The critical difference today is that many organizations have crossed a threshold where digital processes outnumber physical ones. While this shift doesn't apply to every industry, it represents the new reality for a significant portion of the business world.
This makes the LEAN principle of visibility—the practice of "walking the Gemba" to see what's actually happening—more important than ever.
You cannot improve what you cannot see, and in our increasingly digital world, automation has made it easier to operate blindly.
The challenge isn't just maintaining visibility; it's actively creating it in environments where the real work happens behind screens rather than on factory floors.
The Eight Digital Wastes
To address digital waste, we must first identify it. Here are the eight traditional LEAN wastes translated into their digital equivalents:
1. Overproduction → Over-Engineering/Feature Bloat
Building more features than users need or want. Creating complex solutions when simple ones would suffice, or developing features "just in case" without validated demand.
2. Waiting → System Delays/Loading Times
Users waiting for pages to load, API responses, system processing, or approval workflows. Also includes developers waiting for builds, deployments, or code reviews.

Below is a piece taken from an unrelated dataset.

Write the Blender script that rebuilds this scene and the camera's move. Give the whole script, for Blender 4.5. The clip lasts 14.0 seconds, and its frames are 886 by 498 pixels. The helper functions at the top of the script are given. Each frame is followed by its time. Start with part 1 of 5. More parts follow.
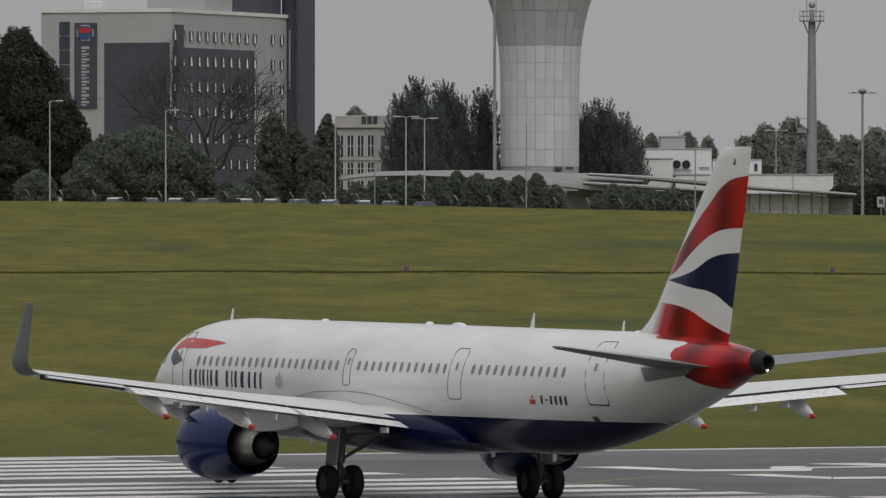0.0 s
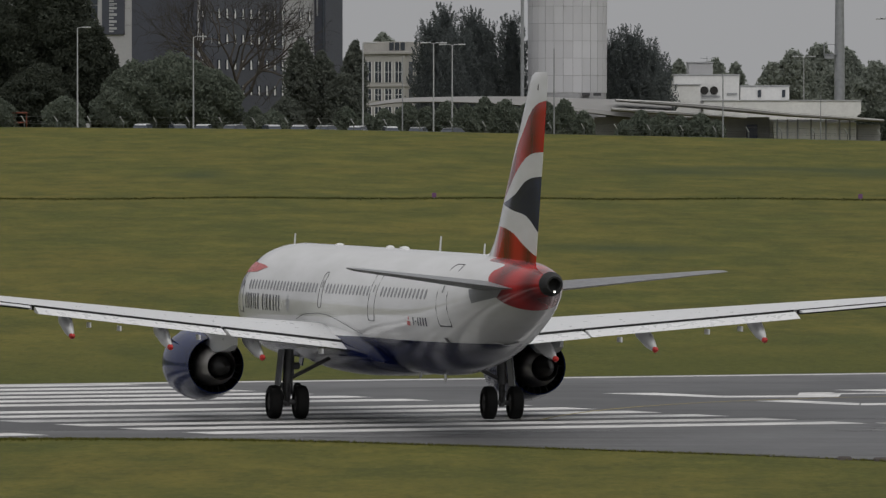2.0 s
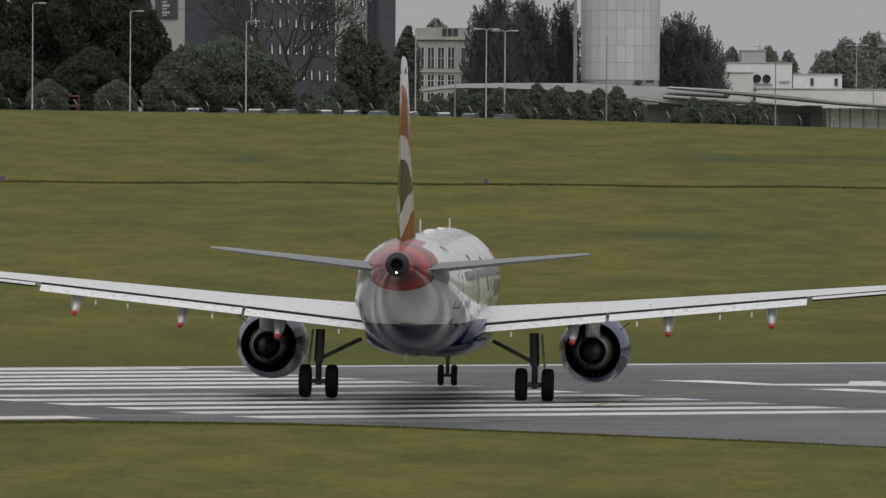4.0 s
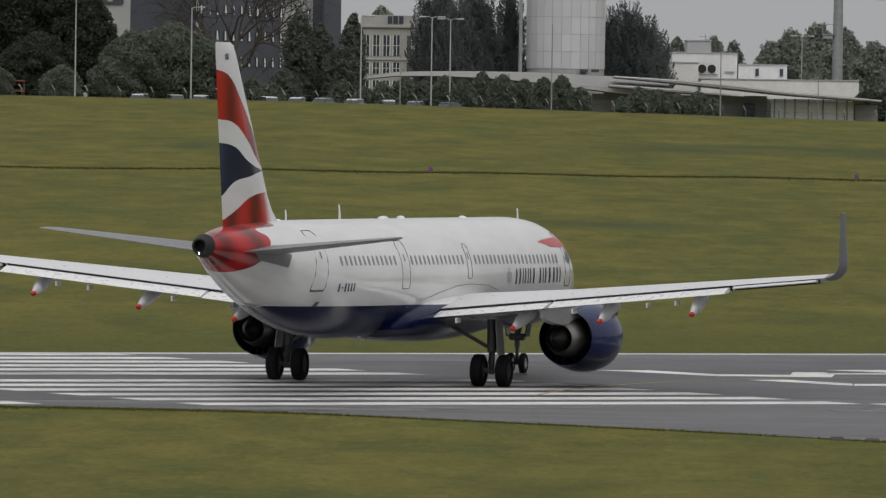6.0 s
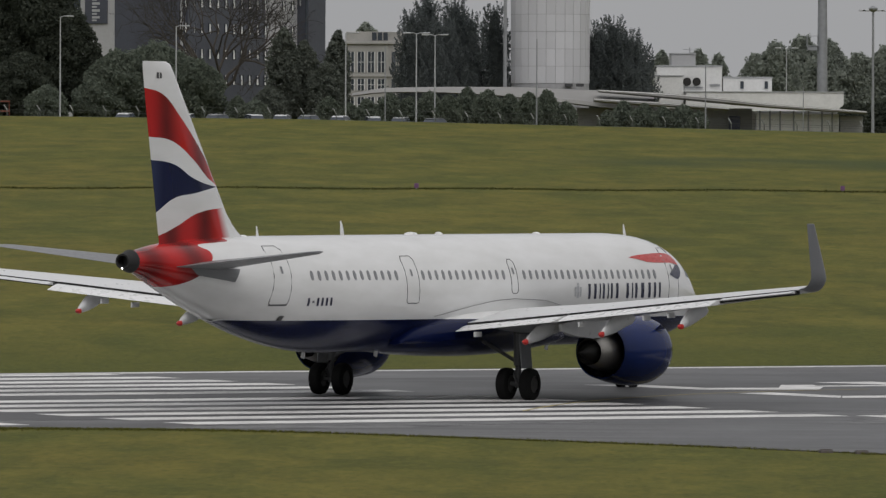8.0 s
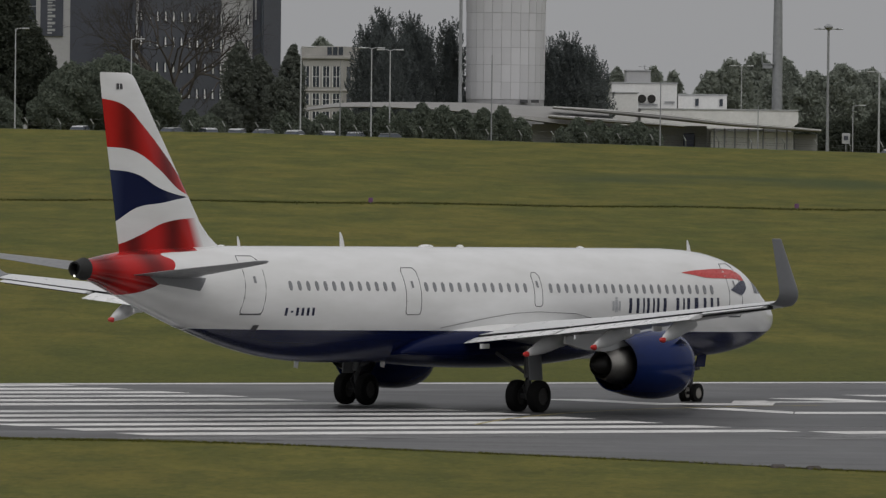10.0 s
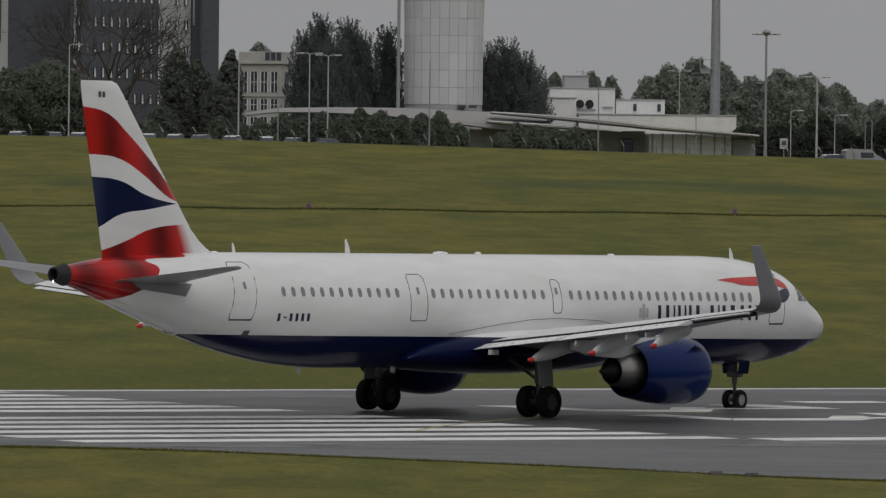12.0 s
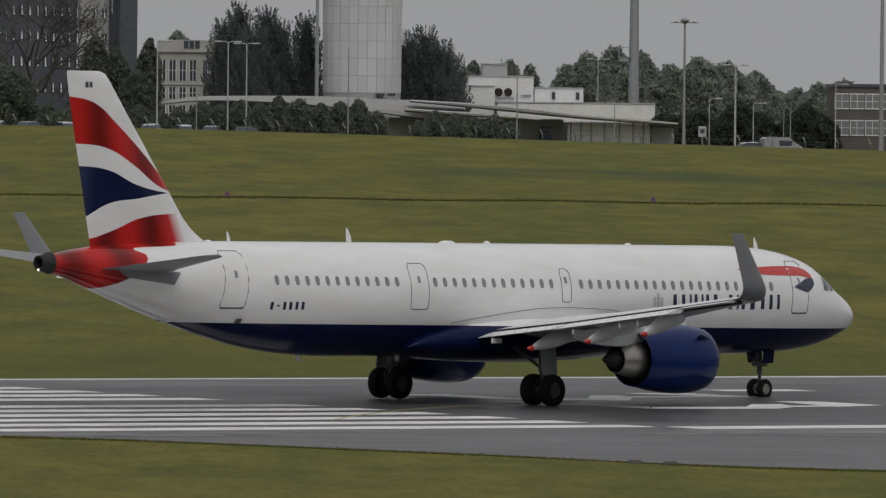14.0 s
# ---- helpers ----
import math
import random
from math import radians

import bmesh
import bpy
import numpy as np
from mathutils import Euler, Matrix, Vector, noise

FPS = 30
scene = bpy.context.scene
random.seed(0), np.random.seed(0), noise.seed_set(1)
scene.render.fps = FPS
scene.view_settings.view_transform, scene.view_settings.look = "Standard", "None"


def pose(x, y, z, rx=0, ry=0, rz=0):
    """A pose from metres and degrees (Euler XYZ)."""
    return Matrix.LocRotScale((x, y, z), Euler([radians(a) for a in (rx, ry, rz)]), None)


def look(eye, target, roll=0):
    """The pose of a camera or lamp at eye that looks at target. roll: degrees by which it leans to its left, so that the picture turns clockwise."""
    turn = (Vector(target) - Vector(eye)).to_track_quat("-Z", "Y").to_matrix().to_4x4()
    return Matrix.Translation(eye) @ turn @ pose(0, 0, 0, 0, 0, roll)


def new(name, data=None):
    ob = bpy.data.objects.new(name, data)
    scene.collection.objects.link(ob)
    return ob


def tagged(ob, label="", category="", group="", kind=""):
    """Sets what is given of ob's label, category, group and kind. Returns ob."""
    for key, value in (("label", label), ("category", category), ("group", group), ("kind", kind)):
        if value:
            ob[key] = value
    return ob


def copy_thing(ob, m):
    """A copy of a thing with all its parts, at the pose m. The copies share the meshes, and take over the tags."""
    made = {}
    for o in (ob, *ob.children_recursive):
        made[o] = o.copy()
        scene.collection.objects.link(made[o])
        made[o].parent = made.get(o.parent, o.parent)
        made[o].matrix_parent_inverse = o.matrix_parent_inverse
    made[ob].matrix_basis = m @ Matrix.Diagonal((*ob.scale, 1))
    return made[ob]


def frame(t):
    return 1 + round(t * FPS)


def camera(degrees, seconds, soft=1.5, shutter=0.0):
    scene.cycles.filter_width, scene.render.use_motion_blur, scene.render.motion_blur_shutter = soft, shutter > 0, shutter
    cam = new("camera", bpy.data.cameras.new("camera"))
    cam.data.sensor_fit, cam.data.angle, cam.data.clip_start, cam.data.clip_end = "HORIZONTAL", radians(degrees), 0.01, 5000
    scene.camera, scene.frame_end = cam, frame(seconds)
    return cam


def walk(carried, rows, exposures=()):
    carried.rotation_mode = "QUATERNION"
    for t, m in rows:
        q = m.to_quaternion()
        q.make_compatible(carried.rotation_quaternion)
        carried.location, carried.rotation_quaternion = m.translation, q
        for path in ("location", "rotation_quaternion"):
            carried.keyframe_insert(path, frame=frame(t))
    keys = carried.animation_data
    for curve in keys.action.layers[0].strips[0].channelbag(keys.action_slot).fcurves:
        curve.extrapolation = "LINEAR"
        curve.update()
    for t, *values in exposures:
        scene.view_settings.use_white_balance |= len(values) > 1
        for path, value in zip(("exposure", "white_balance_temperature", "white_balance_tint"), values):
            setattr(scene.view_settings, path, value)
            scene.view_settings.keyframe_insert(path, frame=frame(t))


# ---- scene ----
import functools

SLOPE_X, SLOPE_Y, EYE_Z = -0.0040, 0.0006, 9.753
cam = camera(5.707, 14.0, soft=1.35)


def aim(pan, tilt, roll, sway):
    """The pose of the camera from its pan, tilt and roll in degrees and its rise in metres."""
    return pose(0, 0, EYE_Z + sway, 90 + tilt, 0, pan) @ pose(0, 0, 0, 0, 0, roll)


CAMERA_ROWS = [(0, -0.2356, -0.2324, 0.025, 0), (0.5, 0.0541, -0.3840, -0.271, 0.005), (1, 0.0458, -0.8343, -0.355, 0.01), (1.5, -0.0765, -0.6131, -0.078, 0.015), (2, -0.0569, -0.7091, -0.002, 0.015), (2.5, 0.2351, -0.7742, -0.002, 0.01), (2.7, 0.3735, -0.8676, 0.041, 0.01), (4.8, 0.1578, -0.7650, 0.525, -0.01), (5, 0.1192, -0.8152, 0.495, -0.01), (5.5, 0.0170, -0.9528, 0.588, 0), (6, -0.0880, -0.8746, 0.841, 0.02), (6.5, 0.2679, -0.7355, 0.524, 0.04), (7, -0.1372, -0.5838, 0.715, 0.05), (7.5, -0.1808, -0.8599, 0.373, 0.06), (7.7, -0.1700, -0.8287, 0.205, 0.06), (10, -0.4698, -0.6670, 0.646, -0.055), (10.5, -0.7569, -0.8228, 0.597, -0.085), (11, -0.8303, -1.0554, 0.377, -0.05), (11.5, -0.6449, -0.6267, 0.428, -0.01), (12, -0.8686, -0.6325, 0.626, 0.02), (12.5, -1.0696, -0.5577, 0.614, 0), (13, -1.0723, -0.5162, 0.632, -0.035), (13.5, -1.1615, -0.7452, 0.573, 0.005), (14, -1.3934, -0.7043, 0.591, 0.045)]
walk(cam, [(t, aim(*row)) for t, *row in CAMERA_ROWS], exposures=[(0, -0.05), (0.5, -0.20), (1.5, -0.14), (2.5, -0.12), (5, 0.08), (6.5, 0.06), (7.5, 0.02), (10, -0.22), (11, -0.20), (12, -0.32), (12.5, -0.42), (13, -0.48), (13.5, -0.38), (14, -0.18)])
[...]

3. Over-processing → Excessive Processing/Computations
Using more computational power than necessary to achieve desired outcomes. This includes deploying large language models for simple text tasks that simpler algorithms could handle, running complex AI models when rule-based systems would suffice, or using resource-intensive processing when lightweight alternatives exist. The massive compute requirements of modern AI often exemplify this waste.
4. Inventory → Technical Debt
Accumulated shortcuts, suboptimal code, outdated dependencies, architectural compromises, and deferred maintenance that slow down future development and increase system fragility. This includes both intentional debt (conscious trade-offs) and unintentional debt (poor practices that compound over time).
5. Motion → Inefficient User Interactions
Excessive clicks, complex navigation paths, switching between multiple applications to complete simple tasks, or poor user interface design that requires unnecessary user movements and interactions.
6. Defects → Bugs/Quality Issues
Software bugs, data corruption, system errors, security vulnerabilities, or any digital output that doesn't meet requirements and needs to be fixed or reworked.
7. Unused Human Creativity → Underutilized Digital Capabilities
Not leveraging automation opportunities, failing to use existing system capabilities, or having team members perform manual tasks that could be automated. Also includes not utilizing data insights or analytics capabilities.
8. Transportation → Non-Value-Added Automation
Automating processes that don't actually improve outcomes or create value—like automated reports no one reads, robotic processes that move data unnecessarily between systems, or AI features that complicate rather than simplify user workflows. The automation itself becomes the waste, moving work around without improving it.
Apply LEAN to Reduce Digital Waste
Understanding digital waste is only the first step. Organizations must actively work to make their digital operations as transparent and improvable as physical processes once were.
Here's how to apply these concepts:
Create Digital Gemba Walks: Establish regular practices to observe digital processes in action. This might include reviewing system logs, monitoring user journeys, analyzing performance metrics, and sitting with users as they navigate your systems.
Implement Visibility Tools: Deploy monitoring, logging, and analytics that make digital processes observable. Create dashboards that show not just outcomes, but the steps and resources required to achieve them.
Question Automation: Before automating any process, ask whether the automation truly adds value or simply moves work around. Ensure that automated processes remain observable and improvable.
Address Technical Debt Systematically: Treat technical debt as you would physical inventory—track it, prioritize its reduction, and prevent its accumulation through better practices.
Optimize for Actual Value: Regularly audit your digital systems to identify over-processing, unnecessary features, and inefficient interactions. Focus computational resources on tasks that truly benefit from them.
Design for Transparency: When building new digital processes, make observability and explainability first-class requirements, not afterthoughts.
The path to eliminating digital waste begins with increased transparency. Organizations must prioritize making their digital processes observable and understandable, creating the visibility necessary to identify, measure, and systematically eliminate these new forms of waste.
Only through this enhanced transparency can we unlock the true potential of digital operations while maintaining the continuous improvement capabilities that drive lasting operational excellence.